_The request_
Among the lines below, keep only those from the one containing "carried.keyframe_insert(path, frame=frame(t))" through the one containing "scene.view_settings.keyframe_insert(path, frame=frame(t))", and reproduce them exactly.

--- Supplied records ---

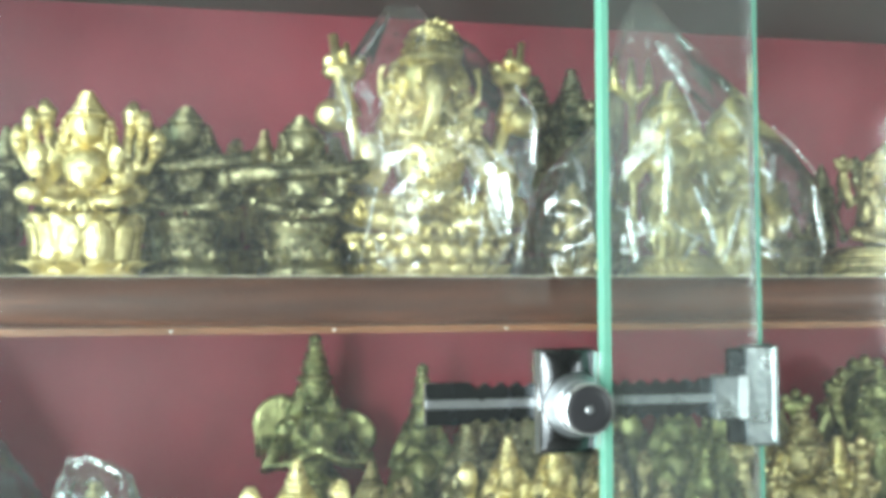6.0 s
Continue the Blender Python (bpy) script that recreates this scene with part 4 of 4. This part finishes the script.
# the crowd behind the overlapping panes
rnd = random.Random(4)
crowd = [(0.356, 0.215, 0.145, OLIVE), (0.400, 0.215, 0.158, OLIVE), (0.432, 0.210, 0.125, DARK), (0.385, 0.150, 0.118, BRASS), (0.343, 0.145, 0.112, OLIVE), (0.305, 0.120, 0.098, BRASS), (0.330, 0.085, 0.090, BRASS), (0.365, 0.092, 0.096, BRASS), (0.300, 0.070, 0.080, BRASS),
         (0.394, 0.120, 0.136, BRASS), (0.424, 0.130, 0.119, GOLD), (0.408, 0.075, 0.080, GOLD), (0.442, 0.080, 0.088, GOLD), (0.470, 0.120, 0.105, BRASS), (0.505, 0.150, 0.110, DARK), (0.350, 0.045, 0.060, DARK), (0.385, 0.040, 0.055, BRASS), (0.475, 0.055, 0.080, BRASS), (0.515, 0.080, 0.095, DARK), (0.545, 0.120, 0.120, BRASS), (0.560, 0.060, 0.085, BRASS), (0.590, 0.100, 0.110, DARK)]
for i, (x, y, h, mt) in enumerate(crowd):
    kind = i % 4
    if kind == 0:
        ms = standing(h, "square", 0.034, 0.016, 4, 0.2, girth=1.1)
    elif kind == 1:
        ms = seated(h, 0.05, 0.02, 0.18, 4, girth=0.8)
    elif kind == 2:
        ms = standing(h, "plinth", 0.036, 0.016, 0, 0.16, robe=False, girth=1.05, build=(dancer, with_open_arms, with_flute)[i % 3])
    else:
        ms = seated(h, 0.05, 0.022, 0.15, 2, girth=0.8, build=(with_many_arms, with_vina)[i % 2])
    put("small_idol", ms, mt, x, y, 0, {GOLD: "polished brass small idol in a crowd of others", BRASS: "aged brass small idol in a crowd of others", OLIVE: "greenish brass small idol in a crowd of others", DARK: "dark bronze small idol in a crowd of others"}[mt], turn=rnd.uniform(-14, 14), seed=i)
ringed = seated(0.150, 0.06, 0.022, 0.08, 4, halo="arch", girth=0.72)
put("ring_haloed_idol", ringed, OLIVE, 0.530, 0.235, 0, "greenish bronze idol within a tall ring halo")

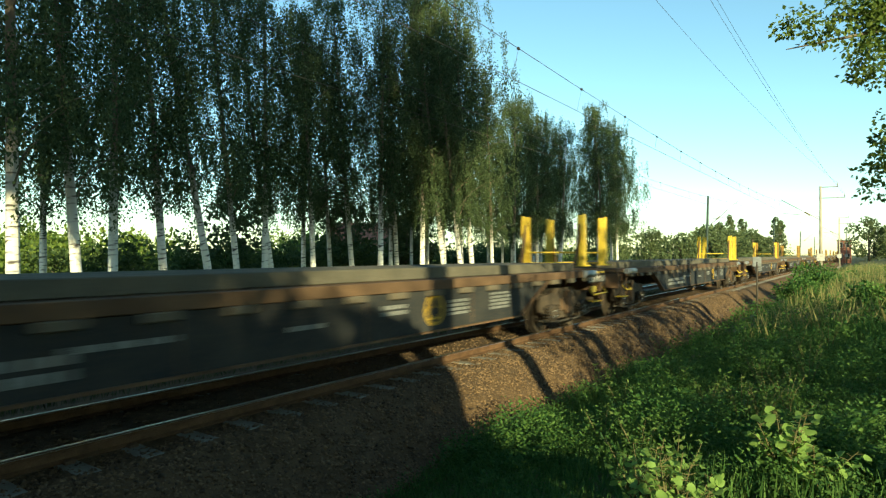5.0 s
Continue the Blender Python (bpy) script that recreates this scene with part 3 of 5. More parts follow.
def machine():
    w = thing("track_machine", "bright yellow railway track renewal machine with red lettering and front cab", "rail machine")
    prof = [(-1.39, 1.14), (-1.39, 3.70), (-1.22, 3.84), (-0.75, 4.08), (0.75, 4.08), (1.22, 3.84), (1.39, 3.70), (1.39, 1.14)]
    body = part("body", shell(prof, -15.35, -5.5), YELLOW, w, "yellow sheet-metal machine housing")
    for s in (-1, 1):
        part("slot", box(-14.9, -5.6, s * 1.40 - 0.012, s * 1.40 + 0.012, 2.80, 2.90), BLACK, body, "long dark recess")
        part("slot_lip", box(-14.9, -5.6, s * 1.42 - 0.03, s * 1.42 + 0.03, 2.905, 2.93), YELLOW, body)
        part("grey_band", box(-14.6, -4.9, s * 1.40 - 0.01, s * 1.40 + 0.01, 2.42, 2.56), RUST, body, "brownish weathered band")
        part("roof_seam", box(-15.3, -5.6, s * 1.40 - 0.01, s * 1.40 + 0.01, 3.685, 3.71), BLACK, body)
        part("panel_seam", box(-15.3, -5.6, s * 1.40 - 0.008, s * 1.40 + 0.008, 3.30, 3.312), BLACK, body)
    for k in range(14):
        part("rivet_strip", box(-15.2 + k * 0.7, -15.16 + k * 0.7, -1.402, -1.392, 2.62, 2.78), RUST, body)
    # pipes, ducts and grilles along the roof
    for y, z in ((-1.05, 4.02), (-0.85, 4.12), (-0.6, 4.15), (0.7, 4.14)):
        part("roof_pipe", tube([(-15.2, y, z), (-9, y, z + 0.01), (-5.6, y, z)], 0.055, 8), YELLOW, body)
    for x0, x1, h in ((-13.8, -12.6, 0.05), (-9.9, -8.2, 0.08), (-7.6, -6.2, 0.14)):
        part("roof_box", box(x0, x1, -1.1, -0.1, 4.0, 4.1 + h, 0.03), YELLOW, body)
    for k in range(9):
        x = -14.6 + k * 1.05
        part("roof_clamp", box(x - 0.03, x + 0.03, -1.12, -0.5, 3.95, 4.17), BLACK, body)
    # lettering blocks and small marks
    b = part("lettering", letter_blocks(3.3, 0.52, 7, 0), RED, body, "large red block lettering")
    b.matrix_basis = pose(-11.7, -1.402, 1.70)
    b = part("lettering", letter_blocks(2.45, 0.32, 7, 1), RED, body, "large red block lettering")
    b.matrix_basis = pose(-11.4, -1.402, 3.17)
    for x in (-14.9, -8.1):
        b = part("marking", bars_mesh(2, 0.45, 0.2, 5), UNDER, body, "small dark stencilled lettering")
        b.matrix_basis = pose(x + 0.6, -1.401, 3.36)
    b = part("marking", bars_mesh(1, 1.6, 0.05, 9), UNDER, body, "small dark stencilled lettering")
    b.matrix_basis = pose(-10.4, -1.401, 1.32)
    b = part("marking", box(0, 0.55, -0.006, 0, 0, 0.1), BLUE, body, "small blue plate")
    b.matrix_basis = pose(-6.9, -1.402, 2.02)
    for x0, x1 in ((-8.2, -7.1), (-5.8, -4.95), (-12.85, -11.9), (-15.1, -14.2)):
        window_unit(body, x0, x1, 1.62, 2.04)
    d = part("door", box(-13.95, -13.1, -1.43, -1.385, 1.36, 2.40, 0.012), GREYDOOR, body, "pale grey door")
    part("door_handle", box(-13.25, -13.15, -1.46, -1.43, 1.82, 1.86), BLACK, d)
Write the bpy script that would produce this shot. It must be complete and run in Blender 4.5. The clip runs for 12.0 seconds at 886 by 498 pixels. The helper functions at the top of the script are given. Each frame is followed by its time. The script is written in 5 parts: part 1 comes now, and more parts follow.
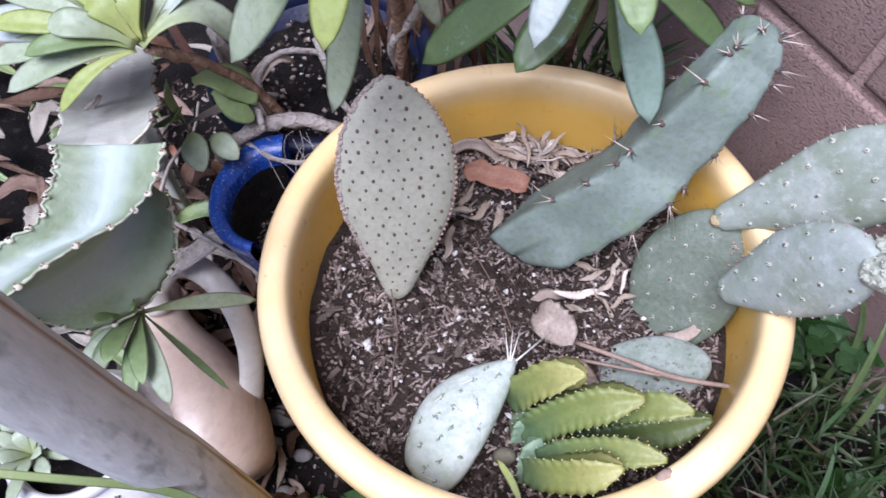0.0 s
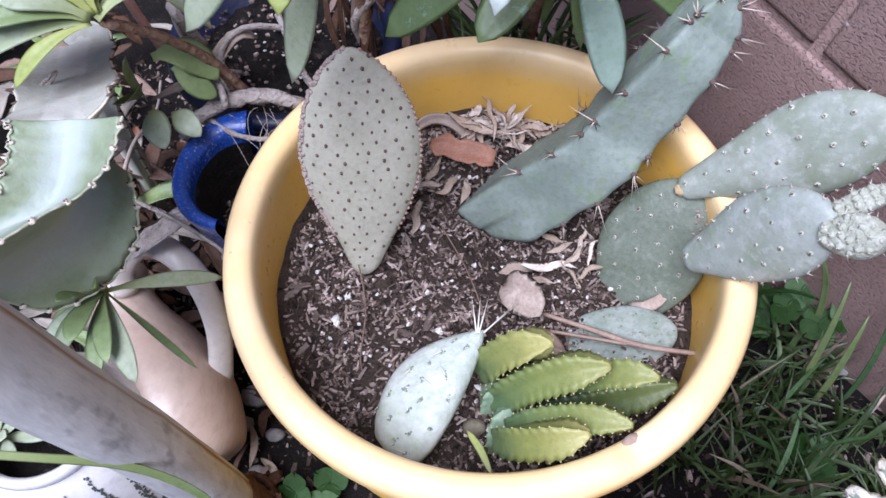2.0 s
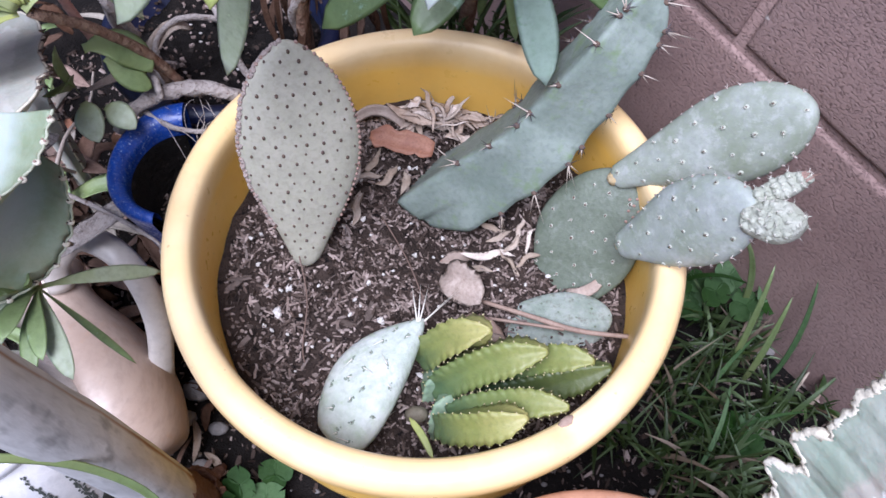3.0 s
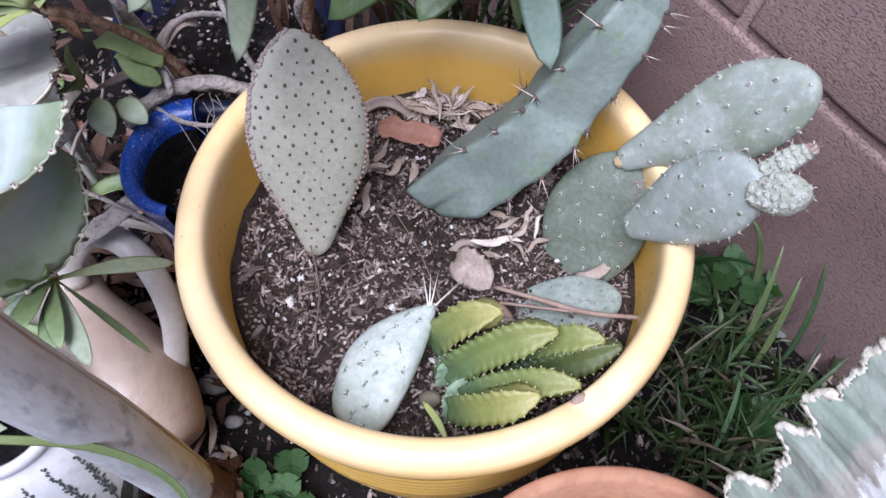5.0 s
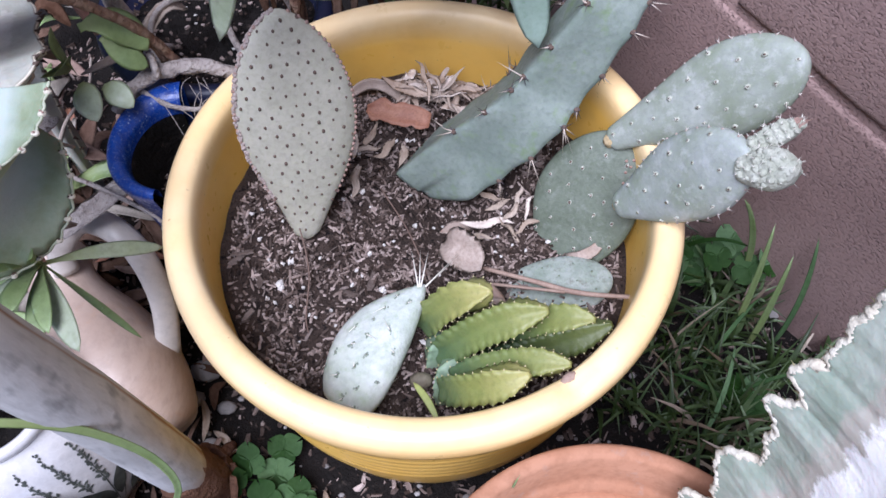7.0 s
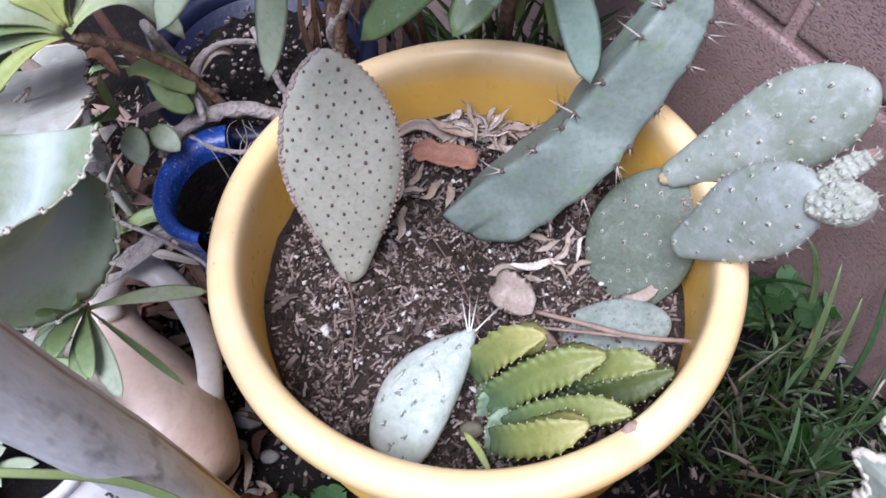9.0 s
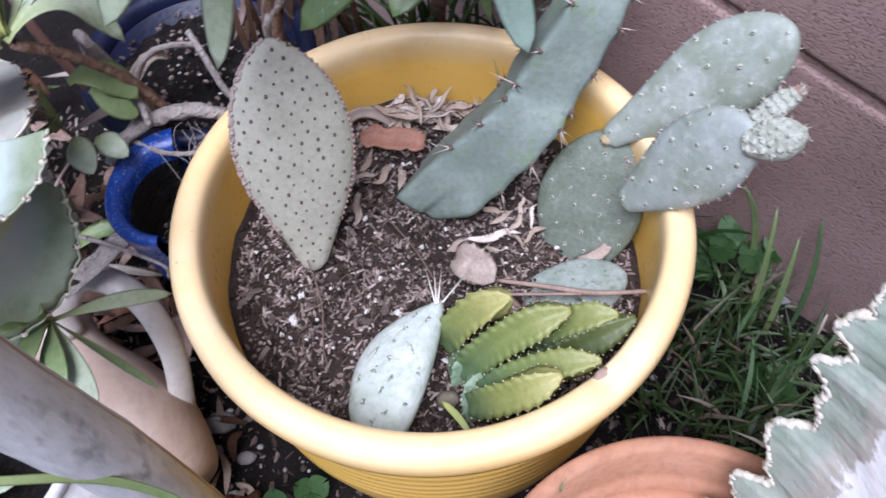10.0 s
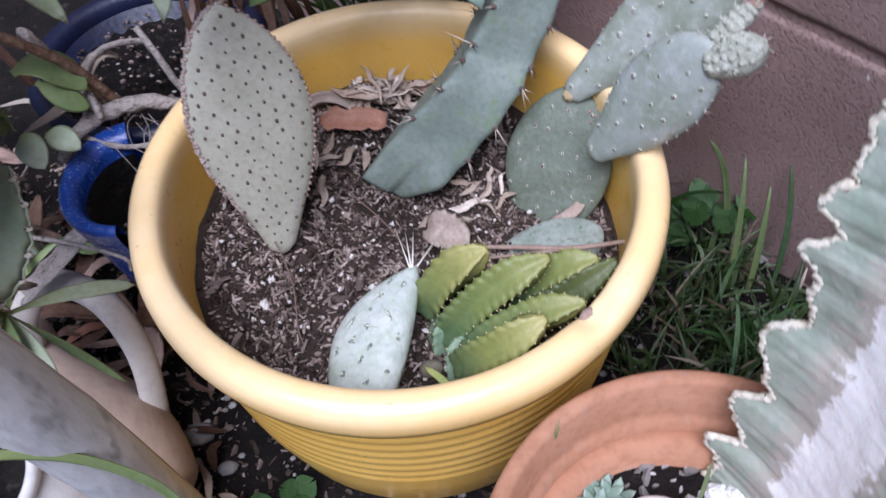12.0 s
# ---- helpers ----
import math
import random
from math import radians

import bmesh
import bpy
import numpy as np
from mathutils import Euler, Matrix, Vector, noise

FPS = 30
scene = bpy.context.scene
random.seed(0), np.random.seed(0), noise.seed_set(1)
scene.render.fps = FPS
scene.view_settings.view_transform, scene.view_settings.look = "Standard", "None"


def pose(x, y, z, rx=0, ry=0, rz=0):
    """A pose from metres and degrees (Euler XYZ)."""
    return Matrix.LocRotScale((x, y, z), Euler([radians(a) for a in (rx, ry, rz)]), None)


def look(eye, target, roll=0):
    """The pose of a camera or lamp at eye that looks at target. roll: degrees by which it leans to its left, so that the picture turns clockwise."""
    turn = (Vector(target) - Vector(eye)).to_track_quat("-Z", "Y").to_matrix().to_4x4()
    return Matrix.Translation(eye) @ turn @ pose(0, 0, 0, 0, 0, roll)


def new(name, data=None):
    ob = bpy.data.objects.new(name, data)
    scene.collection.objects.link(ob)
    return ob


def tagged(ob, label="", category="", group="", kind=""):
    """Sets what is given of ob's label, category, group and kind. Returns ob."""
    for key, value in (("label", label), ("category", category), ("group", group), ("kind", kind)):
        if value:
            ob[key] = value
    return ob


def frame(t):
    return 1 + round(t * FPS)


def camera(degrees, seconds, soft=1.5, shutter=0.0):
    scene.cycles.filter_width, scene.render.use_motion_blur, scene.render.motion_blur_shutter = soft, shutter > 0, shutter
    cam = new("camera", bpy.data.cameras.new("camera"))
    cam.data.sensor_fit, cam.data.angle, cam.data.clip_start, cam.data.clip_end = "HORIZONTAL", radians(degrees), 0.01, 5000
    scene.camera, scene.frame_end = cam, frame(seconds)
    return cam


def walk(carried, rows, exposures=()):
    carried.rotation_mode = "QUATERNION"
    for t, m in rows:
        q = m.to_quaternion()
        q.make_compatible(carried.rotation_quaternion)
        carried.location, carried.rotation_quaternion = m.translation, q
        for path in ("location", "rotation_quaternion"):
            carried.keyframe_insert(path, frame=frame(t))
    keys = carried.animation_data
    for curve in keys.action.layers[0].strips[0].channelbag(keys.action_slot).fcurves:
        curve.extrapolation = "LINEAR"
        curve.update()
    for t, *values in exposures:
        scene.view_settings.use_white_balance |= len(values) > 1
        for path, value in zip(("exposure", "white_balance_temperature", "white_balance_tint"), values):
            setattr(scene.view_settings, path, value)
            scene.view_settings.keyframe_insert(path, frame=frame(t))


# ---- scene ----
cam = camera(59.38, 12.0, 1.5, 0.5)
PATH = [
    (0, -0.0212, -0.2643, 0.7063, 31.09, 2.29, 2.96),
    (0.5, -0.0173, -0.2673, 0.7055, 30.92, 1.30, 1.92),
    (1, -0.0160, -0.2710, 0.7037, 30.31, 1.53, 1.81),
    (1.5, -0.0151, -0.2726, 0.7014, 29.94, 1.64, 1.50),
    (2, -0.0142, -0.2714, 0.7014, 29.98, 1.32, 1.19),
    (2.5, -0.0127, -0.2730, 0.7042, 29.53, -0.12, 0.00),
    (3, -0.0093, -0.2753, 0.7082, 29.26, -1.67, -1.49),
    (3.2, -0.0100, -0.2758, 0.7102, 28.84, -1.92, -1.61),
    (4.8, -0.0095, -0.2946, 0.7048, 29.65, -0.25, -2.87),
    (5, -0.0102, -0.2911, 0.7058, 29.73, -0.46, -2.30),
    (5.5, -0.0057, -0.3005, 0.7042, 28.60, -0.41, -3.11),
    (6, -0.0031, -0.3044, 0.6995, 27.90, -0.06, -3.62),
    (6.5, -0.0051, -0.2995, 0.7000, 28.83, -0.22, -3.01),
    (6.7, -0.0050, -0.2984, 0.7005, 28.79, -0.26, -2.82),
    (8.5, 0.0002, -0.2854, 0.6965, 32.65, -0.38, -4.06),
    (9, -0.0119, -0.2882, 0.6840, 32.37, 2.35, -1.81),
    (9.5, -0.0250, -0.3005, 0.6802, 31.97, 2.38, -4.76),
    (10, -0.0264, -0.3109, 0.6843, 32.45, 1.90, -9.01),
    (10.5, -0.0391, -0.3190, 0.6923, 32.96, 1.33, -14.12),
    (11, -0.0480, -0.3250, 0.6909, 33.65, 1.22, -14.71),
    (11.5, -0.0449, -0.3373, 0.6800, 34.94, 0.46, -11.32),
    (12, -0.0344, -0.3501, 0.6388, 35.81, 3.17, -14.17),
]
EXPOSURE, KELVIN, TINT = 0.69, 5310, 21
walk(cam, [(t, pose(x, y, z, rx, ry, rz)) for t, x, y, z, rx, ry, rz in PATH], [
    (t, EXPOSURE + e, KELVIN, TINT) for t, e in ((0, 0.03), (3, 0.05), (6, -0.1), (8.5, 0.03), (10, -0.02), (11, -0.05), (11.5, -0.07), (12, -0.29))])

# ---- world, sun, exposure ----
world = bpy.data.worlds.new("world")
scene.world = world
world.use_nodes = True
wn, wl = world.node_tree.nodes, world.node_tree.links
sky = wn.new("ShaderNodeTexSky")
sky.sky_type = "NISHITA"
sky.sun_disc = False
SUN_ELEVATION, SUN_AZIMUTH = 66.0, 206.0  # degrees; azimuth clockwise from +y
sky.sun_elevation = radians(SUN_ELEVATION)
sky.sun_rotation = radians(SUN_AZIMUTH)
sky.air_density, sky.dust_density = 1.0, 3.0
wl.new(sky.outputs[0], wn["Background"].inputs[0])
wn["Background"].inputs[1].default_value = 0.046
sun = new("sun", bpy.data.lights.new("sun", "SUN"))
sun.data.energy, sun.data.angle, sun.data.color = 3.65, radians(40), (1.0, 0.96, 0.9)
se, sa = radians(SUN_ELEVATION), radians(SUN_AZIMUTH)
sun.matrix_world = look((2 * math.sin(sa) * math.cos(se), 2 * math.cos(sa) * math.cos(se), 2 * math.sin(se)), (0, 0, 0))

# ---- materials ----
def nodes_of(name):
    m = bpy.data.materials.new(name)
    m.use_nodes = True
    t = m.node_tree
    return m, t, t.nodes["Principled BSDF"]


def mixed(t, fac, a, b):
    n = t.nodes.new("ShaderNodeMix")
    n.data_type = "RGBA"
    for k, v in ((0, fac), (6, a), (7, b)):
        if hasattr(v, "is_output"):
            t.links.new(v, n.inputs[k])
        elif k == 0:
            n.inputs[0].default_value = v
        else:
            n.inputs[k].default_value = (*v, 1)
    return n.outputs[2]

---

_Correct response_
            carried.keyframe_insert(path, frame=frame(t))
    keys = carried.animation_data
    for curve in keys.action.layers[0].strips[0].channelbag(keys.action_slot).fcurves:
        curve.extrapolation = "LINEAR"
        curve.update()
    for t, *values in exposures:
        scene.view_settings.use_white_balance |= len(values) > 1
        for path, value in zip(("exposure", "white_balance_temperature", "white_balance_tint"), values):
            setattr(scene.view_settings, path, value)
            scene.view_settings.keyframe_insert(path, frame=frame(t))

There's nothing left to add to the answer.